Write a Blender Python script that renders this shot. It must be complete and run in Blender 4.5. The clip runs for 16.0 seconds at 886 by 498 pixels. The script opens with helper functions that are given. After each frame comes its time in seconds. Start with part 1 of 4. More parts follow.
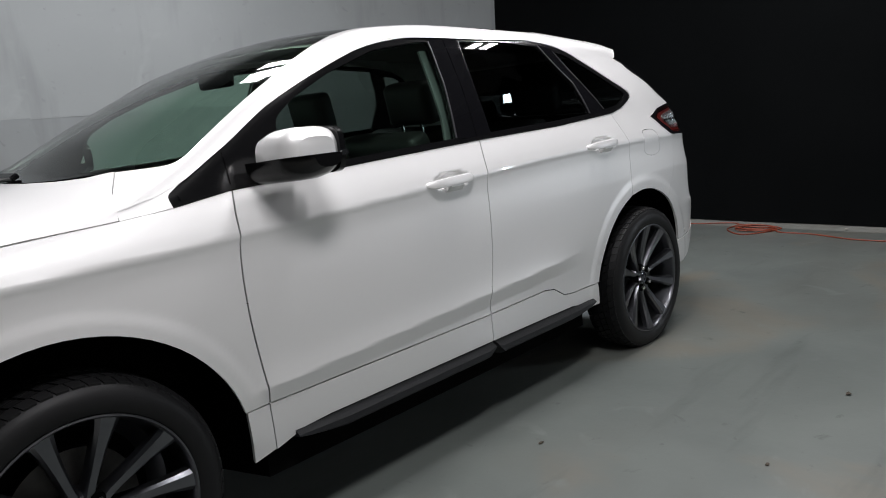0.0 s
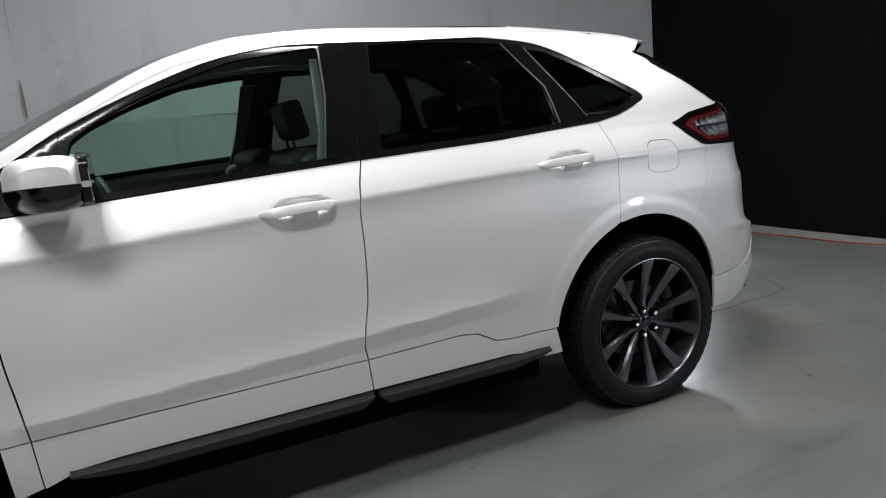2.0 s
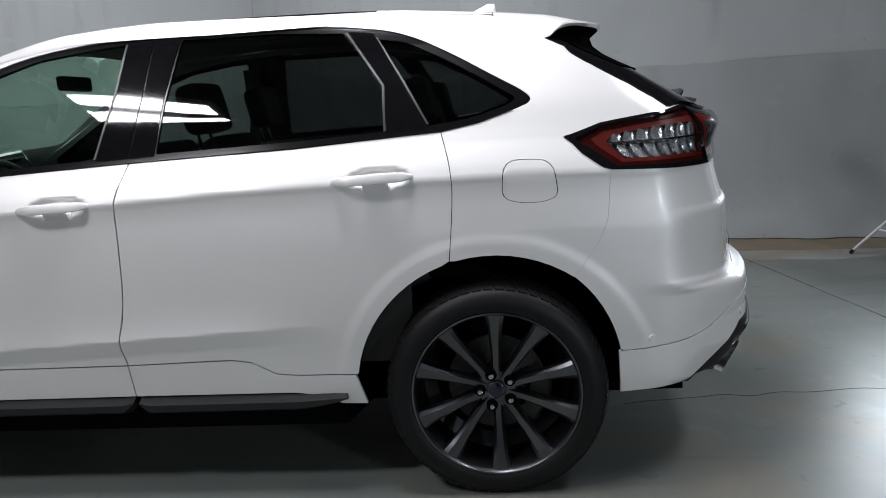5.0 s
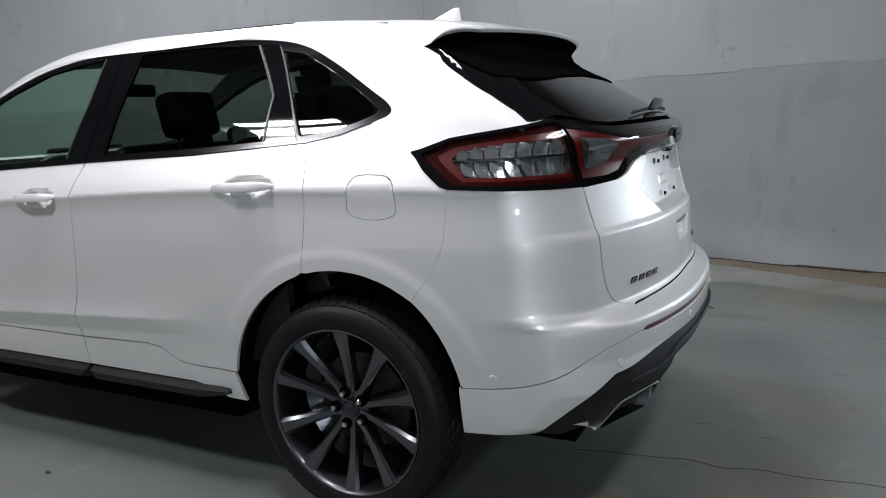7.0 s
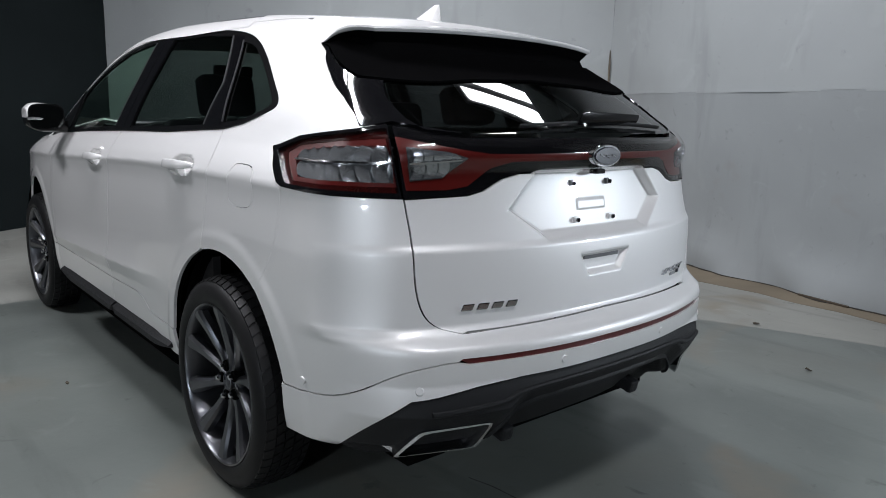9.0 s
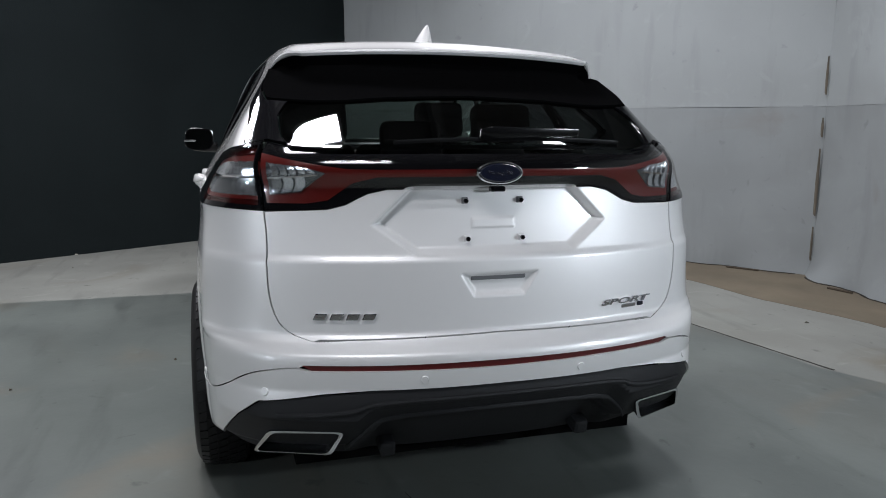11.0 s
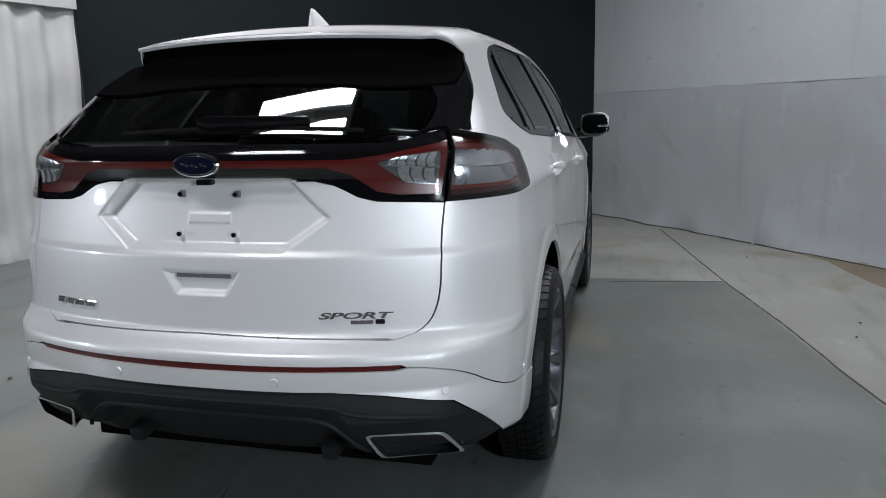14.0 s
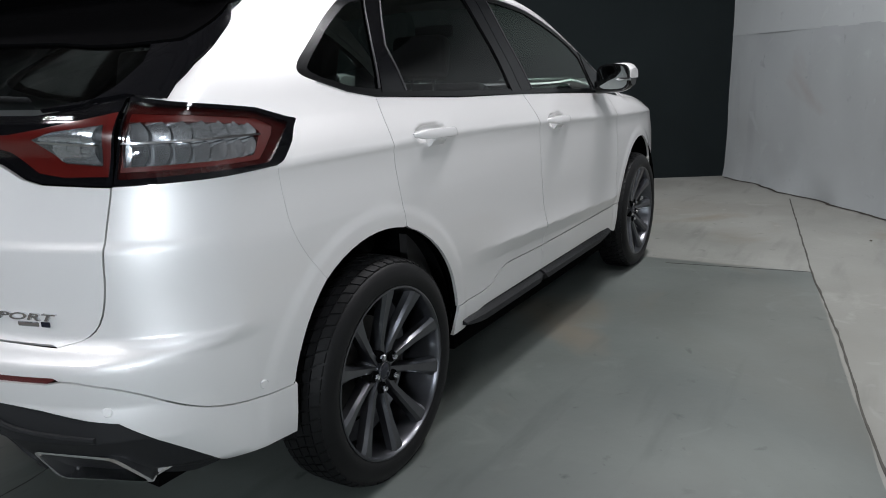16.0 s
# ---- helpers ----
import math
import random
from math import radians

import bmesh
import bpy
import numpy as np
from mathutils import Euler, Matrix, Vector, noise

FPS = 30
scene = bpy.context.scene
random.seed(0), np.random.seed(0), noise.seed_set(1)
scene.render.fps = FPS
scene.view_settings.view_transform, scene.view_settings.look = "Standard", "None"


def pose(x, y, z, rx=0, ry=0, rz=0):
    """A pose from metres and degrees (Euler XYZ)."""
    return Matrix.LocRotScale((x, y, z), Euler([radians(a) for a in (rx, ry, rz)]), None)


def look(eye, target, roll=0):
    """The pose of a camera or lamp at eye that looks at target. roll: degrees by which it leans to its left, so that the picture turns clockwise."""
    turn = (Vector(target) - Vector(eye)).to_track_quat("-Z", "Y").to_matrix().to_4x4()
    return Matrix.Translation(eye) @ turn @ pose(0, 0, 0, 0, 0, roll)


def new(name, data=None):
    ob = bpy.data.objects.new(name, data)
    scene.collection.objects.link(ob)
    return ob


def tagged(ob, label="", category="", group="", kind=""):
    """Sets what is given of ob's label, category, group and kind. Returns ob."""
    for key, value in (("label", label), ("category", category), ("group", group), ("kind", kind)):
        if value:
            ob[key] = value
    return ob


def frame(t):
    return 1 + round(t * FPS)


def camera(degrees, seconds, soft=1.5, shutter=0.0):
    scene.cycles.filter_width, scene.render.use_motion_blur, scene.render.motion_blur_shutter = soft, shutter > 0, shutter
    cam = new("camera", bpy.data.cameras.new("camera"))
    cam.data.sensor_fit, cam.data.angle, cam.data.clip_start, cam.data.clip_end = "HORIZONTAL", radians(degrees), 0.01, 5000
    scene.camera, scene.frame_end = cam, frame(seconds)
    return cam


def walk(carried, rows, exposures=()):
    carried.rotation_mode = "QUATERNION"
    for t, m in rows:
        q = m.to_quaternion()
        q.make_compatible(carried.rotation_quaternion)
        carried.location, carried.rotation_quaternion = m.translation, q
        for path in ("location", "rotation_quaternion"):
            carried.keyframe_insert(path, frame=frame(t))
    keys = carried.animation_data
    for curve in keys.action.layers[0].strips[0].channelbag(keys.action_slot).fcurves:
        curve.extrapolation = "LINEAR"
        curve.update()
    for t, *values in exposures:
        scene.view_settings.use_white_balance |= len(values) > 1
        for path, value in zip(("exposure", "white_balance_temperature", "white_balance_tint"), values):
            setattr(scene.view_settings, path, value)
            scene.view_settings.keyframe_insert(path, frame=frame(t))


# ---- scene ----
cam = camera(63.0, 16.0, soft=0.95)
PATH = [
    (0, (1.963, 2.707, 1.305), (0.552, 1.34, 0.931), -4.8),
    (0.5, (1.668, 2.834, 1.318), (0.377, 1.351, 0.954), -5.1),
    (1, (1.325, 2.951, 1.3), (0.122, 1.395, 0.934), -5.0),
    (1.5, (0.977, 3.066, 1.31), (-0.128, 1.437, 0.956), -5.9),
    (2, (0.636, 3.191, 1.3), (-0.227, 1.422, 0.942), -5.3),
    (2.5, (0.305, 3.178, 1.284), (-0.502, 1.389, 0.897), -4.6),
    (3, (-0.066, 3.227, 1.262), (-0.783, 1.397, 0.889), -4.4),
    (3.2, (-0.236, 3.258, 1.262), (-0.892, 1.404, 0.897), -3.6),
    (5.3, (-1.693, 3.108, 1.312), (-1.392, 1.169, 0.925), -4.2),
    (5.5, (-1.842, 3.055, 1.3), (-1.469, 1.126, 0.925), -4.5),
    (6, (-2.169, 2.983, 1.308), (-1.639, 1.088, 0.945), -4.8),
    (6.5, (-2.479, 2.903, 1.31), (-1.755, 1.072, 0.963), -4.5),
    (7, (-2.752, 2.712, 1.286), (-1.846, 0.965, 0.926), -3.0),
    (7.5, (-3.013, 2.547, 1.271), (-1.933, 0.906, 0.896), -1.7),
    (8, (-3.274, 2.365, 1.289), (-1.997, 0.875, 0.902), 0.0),
    (8.5, (-3.478, 2.104, 1.286), (-2.109, 0.696, 0.904), 1.6),
    (9, (-3.718, 1.858, 1.304), (-2.222, 0.585, 0.93), 1.5),
    (11.3, (-4.348, 0.542, 1.317), (-2.431, 0.12, 0.935), 0.4),
    (11.5, (-4.356, 0.383, 1.374), (-2.429, 0.052, 0.954), 0.2),
    (12, (-4.4, 0.012, 1.367), (-2.443, -0.123, 0.977), -1.0),
    (12.5, (-4.362, -0.252, 1.313), (-2.393, -0.269, 0.962), -1.1),
    (13, (-4.267, -0.571, 1.318), (-2.304, -0.432, 0.96), -1.8),
    (13.5, (-4.242, -0.889, 1.326), (-2.298, -0.587, 0.964), -1.7),
    (14, (-4.102, -1.172, 1.306), (-2.199, -0.679, 0.939), -1.3),
    (14.5, (-3.924, -1.418, 1.297), (-2.061, -0.809, 0.898), -0.8),
    (15, (-3.721, -1.701, 1.312), (-1.924, -0.944, 0.866), -1.2),
    (15.5, (-3.441, -1.933, 1.303), (-1.712, -1.047, 0.829), -1.6),
    (16, (-3.18, -2.181, 1.305), (-1.522, -1.173, 0.818), -2.2),
]
walk(cam, [(t, look(eye, target, roll)) for t, eye, target, roll in PATH], [(0, -0.04, 6600, 10), (3, -0.04, 6550, 10), (5.3, -0.06, 6400, 10), (7.5, -0.05, 6400, 10), (8.5, 0.08, 6650, 10), (9, 0.07, 6350, 10), (12.5, 0.0, 6350, 10), (14.5, 0.03, 6350, 10), (15, -0.11, 6480, 10), (15.5, -0.10, 6850, 10), (16, 0.29, 6500, 10)])

# ---- light ----
world = bpy.data.worlds.new("world")
scene.world = world
world.use_nodes = True
world.node_tree.nodes["Background"].inputs["Color"].default_value = (0.6, 0.7, 0.8, 1)
world.node_tree.nodes["Background"].inputs["Strength"].default_value = 0.02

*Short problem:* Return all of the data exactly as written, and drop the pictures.

*Answer for the task:*
Write a Blender Python script that renders this shot. It must be complete and run in Blender 4.5. The clip runs for 16.0 seconds at 886 by 498 pixels. The script opens with helper functions that are given. After each frame comes its time in seconds. Start with part 1 of 4. More parts follow.
0.0 s
2.0 s
5.0 s
7.0 s
9.0 s
11.0 s
14.0 s
16.0 s
# ---- helpers ----
import math
import random
from math import radians

import bmesh
import bpy
import numpy as np
from mathutils import Euler, Matrix, Vector, noise

FPS = 30
scene = bpy.context.scene
random.seed(0), np.random.seed(0), noise.seed_set(1)
scene.render.fps = FPS
scene.view_settings.view_transform, scene.view_settings.look = "Standard", "None"


def pose(x, y, z, rx=0, ry=0, rz=0):
    """A pose from metres and degrees (Euler XYZ)."""
    return Matrix.LocRotScale((x, y, z), Euler([radians(a) for a in (rx, ry, rz)]), None)


def look(eye, target, roll=0):
    """The pose of a camera or lamp at eye that looks at target. roll: degrees by which it leans to its left, so that the picture turns clockwise."""
    turn = (Vector(target) - Vector(eye)).to_track_quat("-Z", "Y").to_matrix().to_4x4()
    return Matrix.Translation(eye) @ turn @ pose(0, 0, 0, 0, 0, roll)


def new(name, data=None):
    ob = bpy.data.objects.new(name, data)
    scene.collection.objects.link(ob)
    return ob


def tagged(ob, label="", category="", group="", kind=""):
    """Sets what is given of ob's label, category, group and kind. Returns ob."""
    for key, value in (("label", label), ("category", category), ("group", group), ("kind", kind)):
        if value:
            ob[key] = value
    return ob


def frame(t):
    return 1 + round(t * FPS)


def camera(degrees, seconds, soft=1.5, shutter=0.0):
    scene.cycles.filter_width, scene.render.use_motion_blur, scene.render.motion_blur_shutter = soft, shutter > 0, shutter
    cam = new("camera", bpy.data.cameras.new("camera"))
    cam.data.sensor_fit, cam.data.angle, cam.data.clip_start, cam.data.clip_end = "HORIZONTAL", radians(degrees), 0.01, 5000
    scene.camera, scene.frame_end = cam, frame(seconds)
    return cam


def walk(carried, rows, exposures=()):
    carried.rotation_mode = "QUATERNION"
    for t, m in rows:
        q = m.to_quaternion()
        q.make_compatible(carried.rotation_quaternion)
        carried.location, carried.rotation_quaternion = m.translation, q
        for path in ("location", "rotation_quaternion"):
            carried.keyframe_insert(path, frame=frame(t))
    keys = carried.animation_data
    for curve in keys.action.layers[0].strips[0].channelbag(keys.action_slot).fcurves:
        curve.extrapolation = "LINEAR"
        curve.update()
    for t, *values in exposures:
        scene.view_settings.use_white_balance |= len(values) > 1
        for path, value in zip(("exposure", "white_balance_temperature", "white_balance_tint"), values):
            setattr(scene.view_settings, path, value)
            scene.view_settings.keyframe_insert(path, frame=frame(t))


# ---- scene ----
cam = camera(63.0, 16.0, soft=0.95)
PATH = [
    (0, (1.963, 2.707, 1.305), (0.552, 1.34, 0.931), -4.8),
    (0.5, (1.668, 2.834, 1.318), (0.377, 1.351, 0.954), -5.1),
    (1, (1.325, 2.951, 1.3), (0.122, 1.395, 0.934), -5.0),
    (1.5, (0.977, 3.066, 1.31), (-0.128, 1.437, 0.956), -5.9),
    (2, (0.636, 3.191, 1.3), (-0.227, 1.422, 0.942), -5.3),
    (2.5, (0.305, 3.178, 1.284), (-0.502, 1.389, 0.897), -4.6),
    (3, (-0.066, 3.227, 1.262), (-0.783, 1.397, 0.889), -4.4),
    (3.2, (-0.236, 3.258, 1.262), (-0.892, 1.404, 0.897), -3.6),
    (5.3, (-1.693, 3.108, 1.312), (-1.392, 1.169, 0.925), -4.2),
    (5.5, (-1.842, 3.055, 1.3), (-1.469, 1.126, 0.925), -4.5),
    (6, (-2.169, 2.983, 1.308), (-1.639, 1.088, 0.945), -4.8),
    (6.5, (-2.479, 2.903, 1.31), (-1.755, 1.072, 0.963), -4.5),
    (7, (-2.752, 2.712, 1.286), (-1.846, 0.965, 0.926), -3.0),
    (7.5, (-3.013, 2.547, 1.271), (-1.933, 0.906, 0.896), -1.7),
    (8, (-3.274, 2.365, 1.289), (-1.997, 0.875, 0.902), 0.0),
    (8.5, (-3.478, 2.104, 1.286), (-2.109, 0.696, 0.904), 1.6),
    (9, (-3.718, 1.858, 1.304), (-2.222, 0.585, 0.93), 1.5),
    (11.3, (-4.348, 0.542, 1.317), (-2.431, 0.12, 0.935), 0.4),
    (11.5, (-4.356, 0.383, 1.374), (-2.429, 0.052, 0.954), 0.2),
    (12, (-4.4, 0.012, 1.367), (-2.443, -0.123, 0.977), -1.0),
    (12.5, (-4.362, -0.252, 1.313), (-2.393, -0.269, 0.962), -1.1),
    (13, (-4.267, -0.571, 1.318), (-2.304, -0.432, 0.96), -1.8),
    (13.5, (-4.242, -0.889, 1.326), (-2.298, -0.587, 0.964), -1.7),
    (14, (-4.102, -1.172, 1.306), (-2.199, -0.679, 0.939), -1.3),
    (14.5, (-3.924, -1.418, 1.297), (-2.061, -0.809, 0.898), -0.8),
    (15, (-3.721, -1.701, 1.312), (-1.924, -0.944, 0.866), -1.2),
    (15.5, (-3.441, -1.933, 1.303), (-1.712, -1.047, 0.829), -1.6),
    (16, (-3.18, -2.181, 1.305), (-1.522, -1.173, 0.818), -2.2),
]
walk(cam, [(t, look(eye, target, roll)) for t, eye, target, roll in PATH], [(0, -0.04, 6600, 10), (3, -0.04, 6550, 10), (5.3, -0.06, 6400, 10), (7.5, -0.05, 6400, 10), (8.5, 0.08, 6650, 10), (9, 0.07, 6350, 10), (12.5, 0.0, 6350, 10), (14.5, 0.03, 6350, 10), (15, -0.11, 6480, 10), (15.5, -0.10, 6850, 10), (16, 0.29, 6500, 10)])

# ---- light ----
world = bpy.data.worlds.new("world")
scene.world = world
world.use_nodes = True
world.node_tree.nodes["Background"].inputs["Color"].default_value = (0.6, 0.7, 0.8, 1)
world.node_tree.nodes["Background"].inputs["Strength"].default_value = 0.02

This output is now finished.